Exercise :: Repeat the material verbatim and drop the pictures.
>> Start
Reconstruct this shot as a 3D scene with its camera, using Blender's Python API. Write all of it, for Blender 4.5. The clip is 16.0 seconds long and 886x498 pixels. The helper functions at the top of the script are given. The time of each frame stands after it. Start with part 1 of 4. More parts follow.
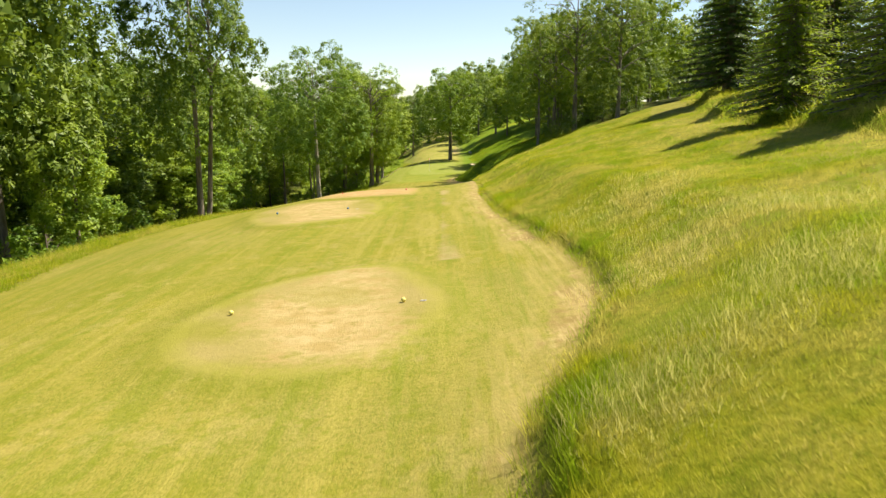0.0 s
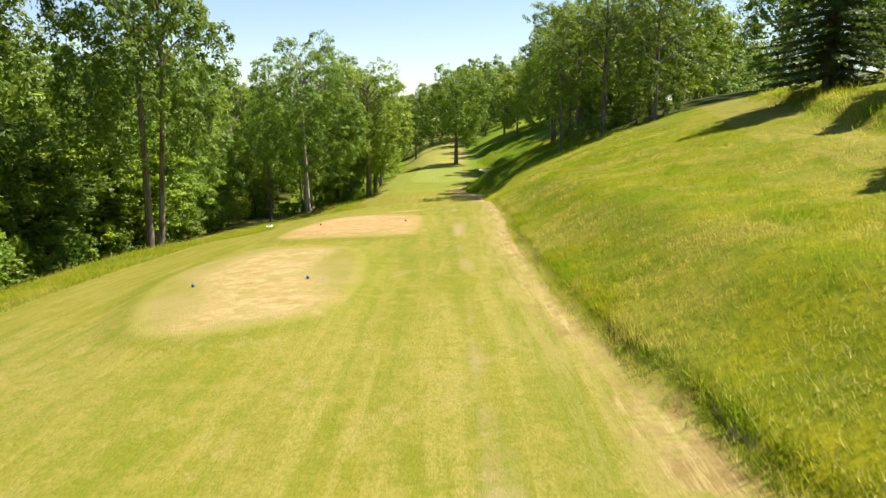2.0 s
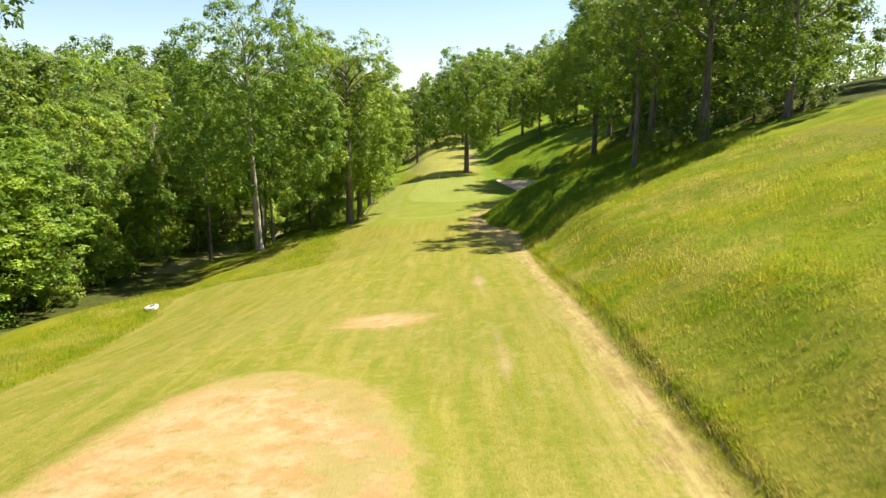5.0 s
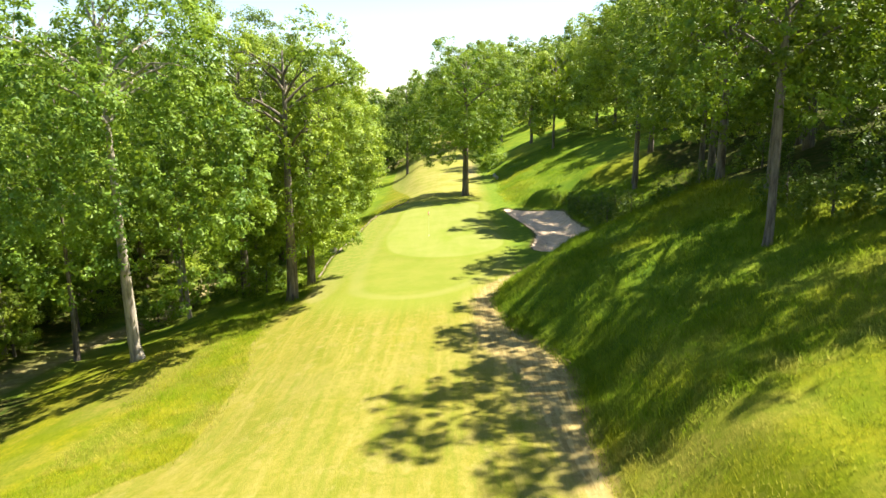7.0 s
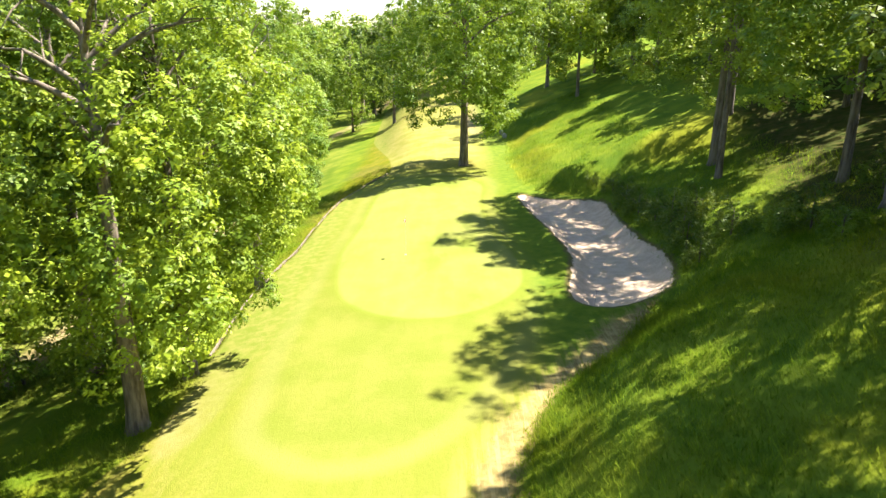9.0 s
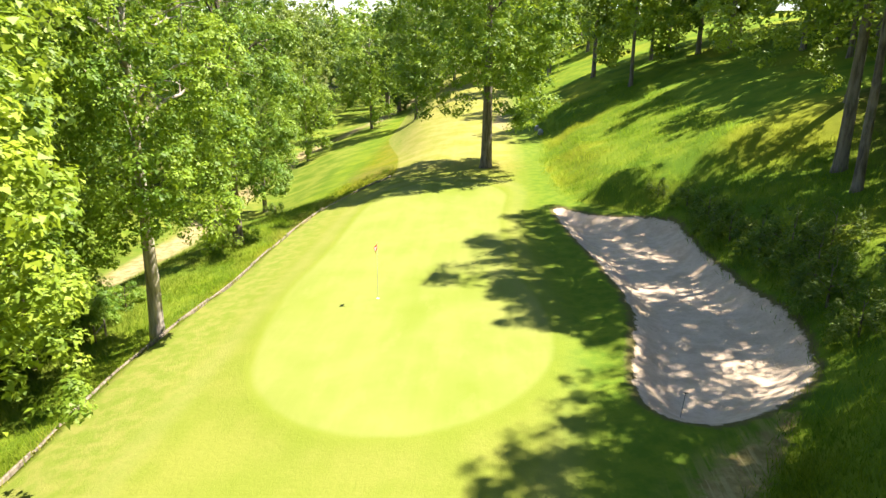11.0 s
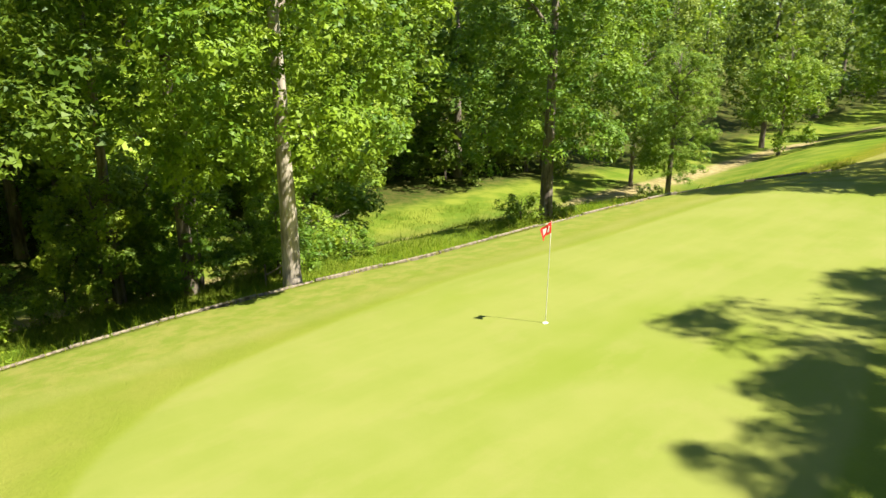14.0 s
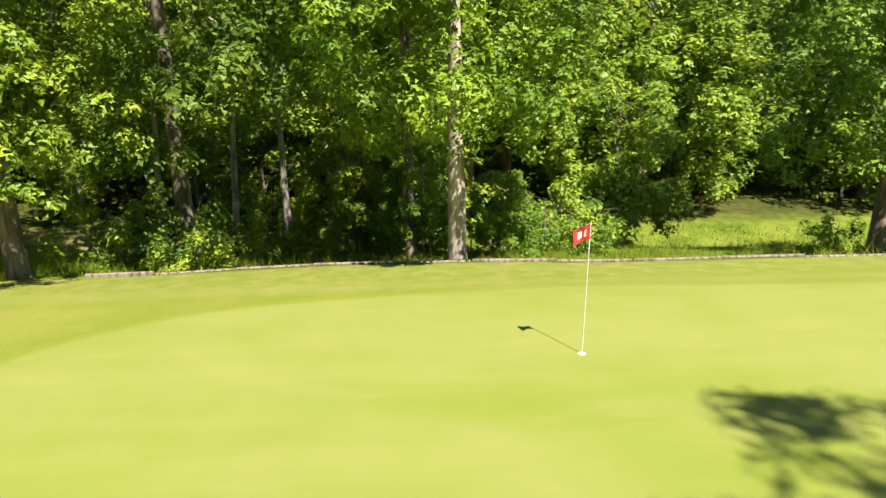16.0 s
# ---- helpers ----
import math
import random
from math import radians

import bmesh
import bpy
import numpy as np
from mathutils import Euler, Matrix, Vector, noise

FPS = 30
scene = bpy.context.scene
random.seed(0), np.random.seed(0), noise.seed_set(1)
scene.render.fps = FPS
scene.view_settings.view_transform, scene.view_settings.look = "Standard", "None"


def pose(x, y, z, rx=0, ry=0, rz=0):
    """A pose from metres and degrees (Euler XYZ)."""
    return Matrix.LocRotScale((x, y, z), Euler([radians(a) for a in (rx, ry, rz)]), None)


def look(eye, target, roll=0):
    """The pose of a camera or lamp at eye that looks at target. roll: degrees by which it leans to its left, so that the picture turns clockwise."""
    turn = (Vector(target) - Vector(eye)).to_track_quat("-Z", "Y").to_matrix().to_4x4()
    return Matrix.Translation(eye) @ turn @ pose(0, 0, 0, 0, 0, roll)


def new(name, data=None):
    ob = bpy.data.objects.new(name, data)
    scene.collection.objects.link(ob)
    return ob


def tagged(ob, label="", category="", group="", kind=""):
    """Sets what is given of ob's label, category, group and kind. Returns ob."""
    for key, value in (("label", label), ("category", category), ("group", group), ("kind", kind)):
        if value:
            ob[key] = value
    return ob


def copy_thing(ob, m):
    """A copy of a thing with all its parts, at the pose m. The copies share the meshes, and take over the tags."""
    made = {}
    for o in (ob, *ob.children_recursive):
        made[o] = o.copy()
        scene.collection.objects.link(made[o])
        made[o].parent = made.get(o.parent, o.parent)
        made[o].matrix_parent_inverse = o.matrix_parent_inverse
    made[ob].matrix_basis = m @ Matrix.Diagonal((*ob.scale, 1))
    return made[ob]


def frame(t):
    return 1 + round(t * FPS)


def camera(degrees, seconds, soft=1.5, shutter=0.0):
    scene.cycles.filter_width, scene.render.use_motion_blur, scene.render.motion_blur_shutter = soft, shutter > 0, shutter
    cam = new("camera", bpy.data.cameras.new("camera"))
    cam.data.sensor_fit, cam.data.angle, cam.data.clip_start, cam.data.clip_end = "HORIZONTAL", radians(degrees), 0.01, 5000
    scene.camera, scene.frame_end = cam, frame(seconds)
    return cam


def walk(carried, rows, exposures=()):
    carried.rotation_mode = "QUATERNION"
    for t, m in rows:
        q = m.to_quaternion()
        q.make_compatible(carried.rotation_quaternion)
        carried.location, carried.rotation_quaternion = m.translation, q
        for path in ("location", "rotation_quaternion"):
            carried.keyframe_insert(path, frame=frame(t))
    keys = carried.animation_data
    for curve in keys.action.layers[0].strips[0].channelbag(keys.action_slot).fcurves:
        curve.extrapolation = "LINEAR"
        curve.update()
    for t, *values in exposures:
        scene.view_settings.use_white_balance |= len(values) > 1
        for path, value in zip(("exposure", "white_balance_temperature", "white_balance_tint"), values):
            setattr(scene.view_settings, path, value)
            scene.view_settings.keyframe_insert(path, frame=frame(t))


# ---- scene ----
cam = camera(65.2, 16.0, soft=1.45, shutter=0.15)
METRES, EYE, TILT, LEAN, TURN = 107.0, 8.1, -10.7, 0.0, 0.0
ROWS = [
    (0.0, 0.0, 0.0, 0.0, 0.0, 0.0, 0.0),
    (0.5, -0.0011, 0.022, 0.005, 0.03, -0.02, 0.01),
    (1.0, -0.0022, 0.046, 0.0102, 0.07, -0.04, -0.0),
    (1.5, -0.0032, 0.0709, 0.0157, 0.13, -0.08, -0.03),
    (2.0, -0.004, 0.1001, 0.0219, 0.22, -0.11, -0.02),
    (2.5, -0.005, 0.1307, 0.028, 0.31, -0.16, -0.03),
    (3.0, -0.0064, 0.1638, 0.0342, 0.41, -0.19, -0.07),
    (3.5, -0.0079, 0.1986, 0.0402, 0.51, -0.22, -0.07),
    (4.0, -0.0095, 0.2362, 0.0469, 0.62, -0.27, -0.1),
    (6.5, -0.0105, 0.4531, 0.0914, 0.2, -0.41, 0.15),
    (7.0, -0.0066, 0.4999, 0.1112, 0.31, -0.85, 0.1),
    (7.5, -0.0034, 0.5437, 0.128, 0.37, -3.27, 0.12),
    (8.0, -0.0009, 0.5892, 0.1374, 0.44, -5.69, 0.18),
    (8.5, -0.0001, 0.636, 0.1462, 0.37, -7.01, 0.07),
    (9.0, -0.0001, 0.6789, 0.154, 0.33, -6.64, -0.04),
    (11.5, 0.0212, 0.8177, 0.1514, 6.82, -6.41, -1.88),
    (12.0, 0.0292, 0.8444, 0.1504, 16.18, -6.81, -3.65),
    (12.5, 0.0349, 0.864, 0.1481, 23.88, -7.35, -4.94),
    (13.0, 0.0391, 0.8802, 0.1461, 31.35, -8.04, -6.03),
    (13.5, 0.0424, 0.8939, 0.1443, 38.94, -8.88, -7.01),
    (14.0, 0.0488, 0.9082, 0.1435, 46.1, -9.68, -7.99),
    (14.5, 0.0556, 0.9238, 0.144, 55.57, -11.12, -9.01),
    (15.0, 0.0594, 0.9381, 0.1452, 65.23, -12.85, -9.89),
    (15.5, 0.0617, 0.9531, 0.147, 74.87, -14.61, -10.37),
    (16.0, 0.0636, 0.971, 0.1492, 84.63, -16.31, -10.69),
]
walk(cam, [(t, pose(0, 0, EYE, TILT, LEAN, TURN) @ pose(METRES * x, METRES * y, METRES * z, 90 + pitch, roll, yaw)) for t, x, y, z, yaw, pitch, roll in ROWS],
     exposures=((0.0, 1.24, 7000, 10), (1.0, 1.24, 6750, 10), (2.5, 1.24, 6600, 11), (4.0, 1.25, 6350, 12), (6.5, 1.70, 6800, 10), (7.5, 1.98, 6450, 12), (9.0, 2.12, 6400, 17), (11.5, 1.83, 6450, 13),
                (12.5, 1.57, 6500, 9), (14.0, 1.56, 6450, 9), (16.0, 1.52, 6250, 17)))

# world, sun and sky
SUN_AZ, SUN_EL = 65.7, 57.0
world = bpy.data.worlds.new("world")
scene.world = world
world.use_nodes = True
wn = world.node_tree.nodes
sky = wn.new("ShaderNodeTexSky")
sky.sky_type, sky.sun_disc = "NISHITA", False
sky.sun_elevation, sky.sun_rotation = radians(SUN_EL), radians(SUN_AZ)
sky.air_density, sky.dust_density, sky.ozone_density = 1.0, 0.15, 1.0
wn["Background"].inputs["Strength"].default_value = 0.070
world.node_tree.links.new(sky.outputs[0], wn["Background"].inputs["Color"])
sun = new("sun", bpy.data.lights.new("sun", "SUN"))
sun.data.energy, sun.data.angle, sun.data.color = 4.9, radians(0.6), (1.0, 0.94, 0.80)
toward = Vector((math.sin(radians(SUN_AZ)) * math.cos(radians(SUN_EL)), math.cos(radians(SUN_AZ)) * math.cos(radians(SUN_EL)), math.sin(radians(SUN_EL))))
sun.matrix_world = look(toward * 80, (0, 0, 0))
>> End
Output ::
Reconstruct this shot as a 3D scene with its camera, using Blender's Python API. Write all of it, for Blender 4.5. The clip is 16.0 seconds long and 886x498 pixels. The helper functions at the top of the script are given. The time of each frame stands after it. Start with part 1 of 4. More parts follow.
0.0 s
2.0 s
5.0 s
7.0 s
9.0 s
11.0 s
14.0 s
16.0 s
# ---- helpers ----
import math
import random
from math import radians

import bmesh
import bpy
import numpy as np
from mathutils import Euler, Matrix, Vector, noise

FPS = 30
scene = bpy.context.scene
random.seed(0), np.random.seed(0), noise.seed_set(1)
scene.render.fps = FPS
scene.view_settings.view_transform, scene.view_settings.look = "Standard", "None"


def pose(x, y, z, rx=0, ry=0, rz=0):
    """A pose from metres and degrees (Euler XYZ)."""
    return Matrix.LocRotScale((x, y, z), Euler([radians(a) for a in (rx, ry, rz)]), None)


def look(eye, target, roll=0):
    """The pose of a camera or lamp at eye that looks at target. roll: degrees by which it leans to its left, so that the picture turns clockwise."""
    turn = (Vector(target) - Vector(eye)).to_track_quat("-Z", "Y").to_matrix().to_4x4()
    return Matrix.Translation(eye) @ turn @ pose(0, 0, 0, 0, 0, roll)


def new(name, data=None):
    ob = bpy.data.objects.new(name, data)
    scene.collection.objects.link(ob)
    return ob


def tagged(ob, label="", category="", group="", kind=""):
    """Sets what is given of ob's label, category, group and kind. Returns ob."""
    for key, value in (("label", label), ("category", category), ("group", group), ("kind", kind)):
        if value:
            ob[key] = value
    return ob


def copy_thing(ob, m):
    """A copy of a thing with all its parts, at the pose m. The copies share the meshes, and take over the tags."""
    made = {}
    for o in (ob, *ob.children_recursive):
        made[o] = o.copy()
        scene.collection.objects.link(made[o])
        made[o].parent = made.get(o.parent, o.parent)
        made[o].matrix_parent_inverse = o.matrix_parent_inverse
    made[ob].matrix_basis = m @ Matrix.Diagonal((*ob.scale, 1))
    return made[ob]


def frame(t):
    return 1 + round(t * FPS)


def camera(degrees, seconds, soft=1.5, shutter=0.0):
    scene.cycles.filter_width, scene.render.use_motion_blur, scene.render.motion_blur_shutter = soft, shutter > 0, shutter
    cam = new("camera", bpy.data.cameras.new("camera"))
    cam.data.sensor_fit, cam.data.angle, cam.data.clip_start, cam.data.clip_end = "HORIZONTAL", radians(degrees), 0.01, 5000
    scene.camera, scene.frame_end = cam, frame(seconds)
    return cam


def walk(carried, rows, exposures=()):
    carried.rotation_mode = "QUATERNION"
    for t, m in rows:
        q = m.to_quaternion()
        q.make_compatible(carried.rotation_quaternion)
        carried.location, carried.rotation_quaternion = m.translation, q
        for path in ("location", "rotation_quaternion"):
            carried.keyframe_insert(path, frame=frame(t))
    keys = carried.animation_data
    for curve in keys.action.layers[0].strips[0].channelbag(keys.action_slot).fcurves:
        curve.extrapolation = "LINEAR"
        curve.update()
    for t, *values in exposures:
        scene.view_settings.use_white_balance |= len(values) > 1
        for path, value in zip(("exposure", "white_balance_temperature", "white_balance_tint"), values):
            setattr(scene.view_settings, path, value)
            scene.view_settings.keyframe_insert(path, frame=frame(t))


# ---- scene ----
cam = camera(65.2, 16.0, soft=1.45, shutter=0.15)
METRES, EYE, TILT, LEAN, TURN = 107.0, 8.1, -10.7, 0.0, 0.0
ROWS = [
    (0.0, 0.0, 0.0, 0.0, 0.0, 0.0, 0.0),
    (0.5, -0.0011, 0.022, 0.005, 0.03, -0.02, 0.01),
    (1.0, -0.0022, 0.046, 0.0102, 0.07, -0.04, -0.0),
    (1.5, -0.0032, 0.0709, 0.0157, 0.13, -0.08, -0.03),
    (2.0, -0.004, 0.1001, 0.0219, 0.22, -0.11, -0.02),
    (2.5, -0.005, 0.1307, 0.028, 0.31, -0.16, -0.03),
    (3.0, -0.0064, 0.1638, 0.0342, 0.41, -0.19, -0.07),
    (3.5, -0.0079, 0.1986, 0.0402, 0.51, -0.22, -0.07),
    (4.0, -0.0095, 0.2362, 0.0469, 0.62, -0.27, -0.1),
    (6.5, -0.0105, 0.4531, 0.0914, 0.2, -0.41, 0.15),
    (7.0, -0.0066, 0.4999, 0.1112, 0.31, -0.85, 0.1),
    (7.5, -0.0034, 0.5437, 0.128, 0.37, -3.27, 0.12),
    (8.0, -0.0009, 0.5892, 0.1374, 0.44, -5.69, 0.18),
    (8.5, -0.0001, 0.636, 0.1462, 0.37, -7.01, 0.07),
    (9.0, -0.0001, 0.6789, 0.154, 0.33, -6.64, -0.04),
    (11.5, 0.0212, 0.8177, 0.1514, 6.82, -6.41, -1.88),
    (12.0, 0.0292, 0.8444, 0.1504, 16.18, -6.81, -3.65),
    (12.5, 0.0349, 0.864, 0.1481, 23.88, -7.35, -4.94),
    (13.0, 0.0391, 0.8802, 0.1461, 31.35, -8.04, -6.03),
    (13.5, 0.0424, 0.8939, 0.1443, 38.94, -8.88, -7.01),
    (14.0, 0.0488, 0.9082, 0.1435, 46.1, -9.68, -7.99),
    (14.5, 0.0556, 0.9238, 0.144, 55.57, -11.12, -9.01),
    (15.0, 0.0594, 0.9381, 0.1452, 65.23, -12.85, -9.89),
    (15.5, 0.0617, 0.9531, 0.147, 74.87, -14.61, -10.37),
    (16.0, 0.0636, 0.971, 0.1492, 84.63, -16.31, -10.69),
]
walk(cam, [(t, pose(0, 0, EYE, TILT, LEAN, TURN) @ pose(METRES * x, METRES * y, METRES * z, 90 + pitch, roll, yaw)) for t, x, y, z, yaw, pitch, roll in ROWS],
     exposures=((0.0, 1.24, 7000, 10), (1.0, 1.24, 6750, 10), (2.5, 1.24, 6600, 11), (4.0, 1.25, 6350, 12), (6.5, 1.70, 6800, 10), (7.5, 1.98, 6450, 12), (9.0, 2.12, 6400, 17), (11.5, 1.83, 6450, 13),
                (12.5, 1.57, 6500, 9), (14.0, 1.56, 6450, 9), (16.0, 1.52, 6250, 17)))

# world, sun and sky
SUN_AZ, SUN_EL = 65.7, 57.0
world = bpy.data.worlds.new("world")
scene.world = world
world.use_nodes = True
wn = world.node_tree.nodes
sky = wn.new("ShaderNodeTexSky")
sky.sky_type, sky.sun_disc = "NISHITA", False
sky.sun_elevation, sky.sun_rotation = radians(SUN_EL), radians(SUN_AZ)
sky.air_density, sky.dust_density, sky.ozone_density = 1.0, 0.15, 1.0
wn["Background"].inputs["Strength"].default_value = 0.070
world.node_tree.links.new(sky.outputs[0], wn["Background"].inputs["Color"])
sun = new("sun", bpy.data.lights.new("sun", "SUN"))
sun.data.energy, sun.data.angle, sun.data.color = 4.9, radians(0.6), (1.0, 0.94, 0.80)
toward = Vector((math.sin(radians(SUN_AZ)) * math.cos(radians(SUN_EL)), math.cos(radians(SUN_AZ)) * math.cos(radians(SUN_EL)), math.sin(radians(SUN_EL))))
sun.matrix_world = look(toward * 80, (0, 0, 0))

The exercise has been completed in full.